Seeing as a few people looked at that thing I wrote about a Graham Masterton book over a year ago, maybe there is a CaB audience for a more recent one about Jack London that got little attention:

https://www.facebook.com/notes/SPAM/the-ethics-committee/10155961443866013/

Also another of his books mentioned years ago:

https://www.facebook.com/notes/SPAM/femitopia/10150299833276013/


Sin Agog

It's definitely a crying shame people don't know what a cosmic guru this guy could be.  They just tend to think of him as the dog guy.  But Star Rover (The Jacket) is one of the greatest proto-sci-fi things out there.  Based on, I think, his father's early dabblings with using straitjackets on certain prisoners, he interviewed one prisoner who claimed that the tighter the jacket was, and the more cut off he became from his own body, the greater became his abilities to channel up his racial memories.  Right up there with Voyage to Arcturus and The Night Land when it comes to head-spinning works of early 20th Century literature.

I believe he had a few short stories in a similar vein, and one really great proto-Mad Max post-apocalyptic novella.  Also, I really liked Before Adam about the travails of various species of early homunculi (must have been an influence on William Golding's The Inheritors).  Not read The Assassination Bureau yet (really should), though the Oliver Reed movie based on it was alright.  He's definitely got so much more going for him than just being the dog guy.


Mark Steels Stockbroker

I liked the film but it is tonally different to the book. At times it's a jolly old romp set in old Europe and other moments are getting close to heavy anti-war anti-establishment satire, and neither of those strands are exactly in the original text.

Mark Steels Stockbroker

Primi Levi was a great admirer of the dog stories, so they shouldn't be underestimated if they could inspire an Auschwitz survivor.

Sin Agog

I'm not saying they're bad, but that they have a tendency to overshadow what a rich imagination he had.  Taken alone, Call of the Wild and White Fang show off his sort of manly tracker Nietzschean side, but the dude also knew how to sit down and dream up some rich worlds that, unlike a lot of the pulp that followed in the decades after his death, were well-written and never skimped on the subtext.  Loved that he was a committed socialist on top of all that.

Primo, by the way. 

Mark Steels Stockbroker

Gah typo.

Some of Levi's SciFi in The Sixth Day is very good.

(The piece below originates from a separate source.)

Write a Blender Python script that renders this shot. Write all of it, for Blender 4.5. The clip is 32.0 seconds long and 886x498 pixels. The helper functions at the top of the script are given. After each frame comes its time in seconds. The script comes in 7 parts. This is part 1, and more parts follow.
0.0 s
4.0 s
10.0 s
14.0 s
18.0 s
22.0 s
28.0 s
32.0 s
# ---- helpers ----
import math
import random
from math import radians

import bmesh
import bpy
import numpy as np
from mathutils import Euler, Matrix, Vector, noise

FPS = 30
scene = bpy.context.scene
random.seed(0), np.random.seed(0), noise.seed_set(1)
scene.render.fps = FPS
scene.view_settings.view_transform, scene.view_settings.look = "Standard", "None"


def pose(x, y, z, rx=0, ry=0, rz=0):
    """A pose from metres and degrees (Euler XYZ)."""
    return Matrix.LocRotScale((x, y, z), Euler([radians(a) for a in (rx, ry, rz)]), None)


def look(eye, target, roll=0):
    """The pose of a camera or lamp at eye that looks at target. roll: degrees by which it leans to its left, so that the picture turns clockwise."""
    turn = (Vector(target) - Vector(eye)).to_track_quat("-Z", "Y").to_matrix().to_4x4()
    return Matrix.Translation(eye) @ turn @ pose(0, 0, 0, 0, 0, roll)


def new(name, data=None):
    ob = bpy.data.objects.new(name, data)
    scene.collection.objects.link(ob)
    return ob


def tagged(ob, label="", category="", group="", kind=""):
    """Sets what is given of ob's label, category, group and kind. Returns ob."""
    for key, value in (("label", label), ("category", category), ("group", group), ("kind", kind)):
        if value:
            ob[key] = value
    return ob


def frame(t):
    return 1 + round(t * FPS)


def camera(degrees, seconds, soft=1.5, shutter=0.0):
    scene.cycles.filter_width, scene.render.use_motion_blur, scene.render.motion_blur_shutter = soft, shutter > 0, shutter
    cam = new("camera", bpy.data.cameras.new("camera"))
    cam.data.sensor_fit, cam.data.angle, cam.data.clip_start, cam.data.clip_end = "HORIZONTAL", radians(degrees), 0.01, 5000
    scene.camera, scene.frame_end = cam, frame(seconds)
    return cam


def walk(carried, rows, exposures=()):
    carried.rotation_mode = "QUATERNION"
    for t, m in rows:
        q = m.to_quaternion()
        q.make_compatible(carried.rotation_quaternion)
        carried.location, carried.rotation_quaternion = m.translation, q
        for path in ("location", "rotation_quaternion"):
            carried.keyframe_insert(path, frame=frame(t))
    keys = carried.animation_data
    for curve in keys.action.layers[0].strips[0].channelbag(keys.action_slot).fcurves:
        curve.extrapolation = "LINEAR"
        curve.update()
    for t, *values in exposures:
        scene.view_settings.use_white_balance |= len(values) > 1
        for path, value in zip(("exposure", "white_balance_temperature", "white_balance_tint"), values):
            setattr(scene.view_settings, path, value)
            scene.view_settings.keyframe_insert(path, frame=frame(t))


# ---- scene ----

Harlan Ellison referenced "The Star Rover" in his story Shatterday, which became a Twilight Zone episode starring young Bruce Willis.

ASFTSN

Quote from: Sin Agog on April 26, 2018, 10:02:13 PM
But Star Rover (The Jacket) is one of the greatest proto-sci-fi things out there.  Based on, I think, his father's early dabblings with using straitjackets on certain prisoners, he interviewed one prisoner who claimed that the tighter the jacket was, and the more cut off he became from his own body, the greater became his abilities to channel up his racial memories.  Right up there with Voyage to Arcturus and The Night Land when it comes to head-spinning works of early 20th Century literature.

Interested!

I have read some of his Klondike Tales.  They were great, and 'To Build A Fire' is harrowing and brutal.